I've never seen that one, but Scorsese's mention has me curious. Netflix doesn't seem to have it.
post #12 of 23
TCM showed The Haunting and Dead of Night back to back during the afternoon on Halloween, and even in daylight with the windows open, The Haunting still creeped me the fuck out. Incredible use of sound effects in that film.
post #13 of 23
FYI-
That DEAD OF NIGHT clip is pretty spoilery. It's a good movie, kinda drags at spots, but still worth seeking out.
post #14 of 23
The Uninvited is irritatingly hard to come by- I've been trying for years.
Good to see Dead of Night on there, though.
post #15 of 23
The Innocents should get more celebrity endorsements.
post #16 of 23
By the way, The Innocents is available to watch instantly on Netflix.
post #17 of 23
I'm disappointed (as if I matter) in the lack of Bava too. And I still kind of hate The Entity beyond the central performance. EW has a best horror movies of the last decade list up, and I'm shocked at how much I like their choices overall, including stuff I thought only I liked like Hostel 2 and From Hell.
post #18 of 23
Quote:
Originally Posted by Gabe Powers View Post
. . . including stuff I thought only I liked like Hostel 2 and From Hell.
[Raises hand as to both]
post #19 of 23
I don't understand the lack of love, or at the very least like, for Hostel 2 either.
post #20 of 23
I guess it's not surprising that I haven't seen most of these movies.
post #21 of 23
I was kind of expecting Peeping Tom to feature on this.
post #22 of 23
^ Good point, he championed the shit out of that film...it's a brilliant horror film.

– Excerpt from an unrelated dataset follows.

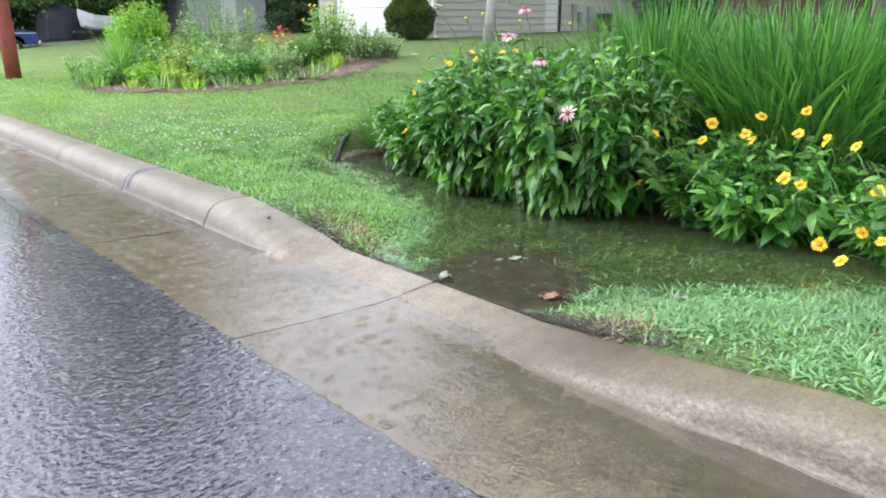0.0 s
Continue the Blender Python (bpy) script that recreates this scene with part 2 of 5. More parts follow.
def water_material(name, tint, ripple, scale, rings=0.25, chop=None):
    m, nt, b = material(name, 0.04)
    b.inputs["Base Color"].default_value = (*tint, 1)
    b.inputs["Transmission Weight"].default_value = 1.0
    b.inputs["IOR"].default_value = 1.33
    n = maths(nt, "ADD", noise_tex(nt, scale, 2, 0.5), maths(nt, "MULTIPLY", noise_tex(nt, scale * 2.6, 1, 0.5), 0.35))
    n = maths(nt, "ADD", n, maths(nt, "MULTIPLY", rain_rings(nt, 9, 38, 0.75), rings))
    n = maths(nt, "ADD", n, maths(nt, "MULTIPLY", rain_rings(nt, 14.3, 34, 0.6), rings * 0.7))
    n = maths(nt, "MULTIPLY", n, along(nt, "Y", 4.5, 10.0, 1.0, 0.12))
    if chop:
        n = maths(nt, "ADD", n, maths(nt, "MULTIPLY", noise_tex(nt, 6.5, 2, 0.6, (0.7, 1.4, 1.0)), along(nt, "Y", 3.2, 8.0, 0.0, chop)))
    nt.links.new(bump(nt, n, ripple, 0.01), b.inputs["Normal"])
    return m


def ground_material():
    m, nt, b = material("turf", 0.8)
    big, mid_n, fine = noise_tex(nt, 0.35, 4), noise_tex(nt, 3.0, 4), noise_tex(nt, 60, 3, 0.7)
    c = ramp(nt, fine, [(0.3, (0.032, 0.062, 0.008)), (0.5, (0.092, 0.16, 0.022)), (0.72, (0.19, 0.28, 0.05))])
    c = mix(nt, ramp(nt, mid_n, [(0.42, (0,)), (0.72, (0.55,))]), c, (0.20, 0.26, 0.065))
    c = mix(nt, 1.0, c, ramp(nt, big, [(0.3, (0.82, 0.9, 0.85)), (0.7, (1.15, 1.1, 1.0))]), "MULTIPLY")
    c = mix(nt, 1.0, c, ramp(nt, along(nt, "X", 3.0, 9.0), YARD), "MULTIPLY")
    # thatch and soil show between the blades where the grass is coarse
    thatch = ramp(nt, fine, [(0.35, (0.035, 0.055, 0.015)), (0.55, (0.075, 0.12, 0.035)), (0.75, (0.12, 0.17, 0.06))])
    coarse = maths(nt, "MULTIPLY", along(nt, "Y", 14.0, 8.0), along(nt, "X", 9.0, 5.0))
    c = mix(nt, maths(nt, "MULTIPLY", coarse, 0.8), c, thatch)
    nt.links.new(c, b.inputs["Base Color"])
    nt.links.new(bump(nt, fine, 0.9, 0.03), b.inputs["Normal"])
    return m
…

More people that like Hostel 2... huzzah!

I'm surprised at Scorsese's choosing of 'The Entity' too, though I can see his point. I don't like it but it scared the utter shit out of me when I was younger... watched it alongside Amityville II : The Possession and their combined scares and a nasty, dirty quality did quite a number on me.
post #23 of 23
Thread Starter 
Quote:
Originally Posted by Iron Maiden View Post
I like every film he listed, but I'm not the biggest fan of The Uninvited. It does have a solid atmosphere, but it just doesn't compare with The Haunting.
Ostensibly they're both old, B&W haunted house movies and as Scorsese says both are rich in atmosphere (and interestingly enough both contain subtle lesbian undertones), but really The Uninvited is a quite different film, from a different era. It's a consummate ghost story with some standout hair-raising moments, but tempered by a lush, romantic Victor Young score, and debonair Ray Milland almost always in lighthearted trifle mode, dropping mother in law jokes and throwing objects at ghosts to get them to fuck off. The film is as much about the mystery as it is about scares, the cliffside setting veers more towards beautiful than creepy, and the ghosts aren't all that frightening or malicious (definitely not the kind of hardcore movie ghosts that make you sleep with all the lights on and a Louisville slugger blessed with holy water underneath the bed... don't look at me like I'm the only one who's ever done that). The fairer comparison would probably be with spooky-but-sedate contemporaries like A Place of One's Own or even earlier stuff from the Old Dark House genre, rather than The Haunting, because Robert Wise doesn't fuck around, his is the one to turn to when looking for intensity of experience, when you want that knob turned up to eleven. The Uninvited is a great film though, and the "wailing woman" scene alone makes it essential viewing. It sucks about the DVD situation but if anyone does want to check it out, they sometimes have it on Turner Classic.

And Elvis, seek out Dead of Night when you're in the mood for some classic anthology horror. Scorcese mentions the brilliant way the film builds to a "crescendo of madness", but the main attraction is Hugo the ventriloquist's dummy (SPOILER he's evil and dangerous and makes you wish someone gifted him to that Dunham douche). I treasure my out of print Anchor Bay DVD of this film, which has it doubled with the amazing The Queen of Spades.